**PROBLEM TO SOLVE:**
Count every line where "with" occurs. Give the total alone.

**GIVEN MATERIAL:**

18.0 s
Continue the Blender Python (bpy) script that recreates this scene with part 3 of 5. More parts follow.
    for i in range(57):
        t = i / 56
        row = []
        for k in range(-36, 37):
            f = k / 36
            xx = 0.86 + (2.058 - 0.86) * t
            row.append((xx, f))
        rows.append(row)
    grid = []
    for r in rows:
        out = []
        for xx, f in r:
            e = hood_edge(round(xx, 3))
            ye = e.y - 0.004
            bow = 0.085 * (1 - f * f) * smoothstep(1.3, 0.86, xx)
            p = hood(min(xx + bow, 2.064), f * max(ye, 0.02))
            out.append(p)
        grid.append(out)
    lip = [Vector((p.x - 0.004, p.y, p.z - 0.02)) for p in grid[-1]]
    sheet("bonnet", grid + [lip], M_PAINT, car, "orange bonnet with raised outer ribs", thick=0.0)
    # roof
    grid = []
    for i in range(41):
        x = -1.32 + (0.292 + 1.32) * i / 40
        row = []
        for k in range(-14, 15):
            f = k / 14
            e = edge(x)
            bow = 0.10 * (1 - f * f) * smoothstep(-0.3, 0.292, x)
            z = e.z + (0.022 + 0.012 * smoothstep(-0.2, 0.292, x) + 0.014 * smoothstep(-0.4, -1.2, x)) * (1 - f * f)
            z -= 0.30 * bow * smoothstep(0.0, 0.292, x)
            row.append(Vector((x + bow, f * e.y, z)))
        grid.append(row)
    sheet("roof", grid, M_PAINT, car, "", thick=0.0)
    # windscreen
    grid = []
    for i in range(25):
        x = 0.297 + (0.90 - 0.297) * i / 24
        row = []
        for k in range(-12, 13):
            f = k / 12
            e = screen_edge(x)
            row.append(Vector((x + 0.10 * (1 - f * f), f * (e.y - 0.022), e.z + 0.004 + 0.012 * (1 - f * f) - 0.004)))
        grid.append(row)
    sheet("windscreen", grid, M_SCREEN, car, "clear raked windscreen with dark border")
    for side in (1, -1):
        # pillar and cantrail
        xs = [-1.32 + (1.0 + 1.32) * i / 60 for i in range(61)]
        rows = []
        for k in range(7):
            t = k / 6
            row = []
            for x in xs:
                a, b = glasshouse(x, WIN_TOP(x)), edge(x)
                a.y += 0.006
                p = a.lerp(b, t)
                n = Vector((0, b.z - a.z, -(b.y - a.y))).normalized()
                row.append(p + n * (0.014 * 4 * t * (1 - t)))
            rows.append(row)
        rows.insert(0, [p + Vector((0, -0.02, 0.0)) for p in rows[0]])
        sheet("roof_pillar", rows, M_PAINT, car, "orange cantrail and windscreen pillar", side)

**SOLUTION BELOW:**
3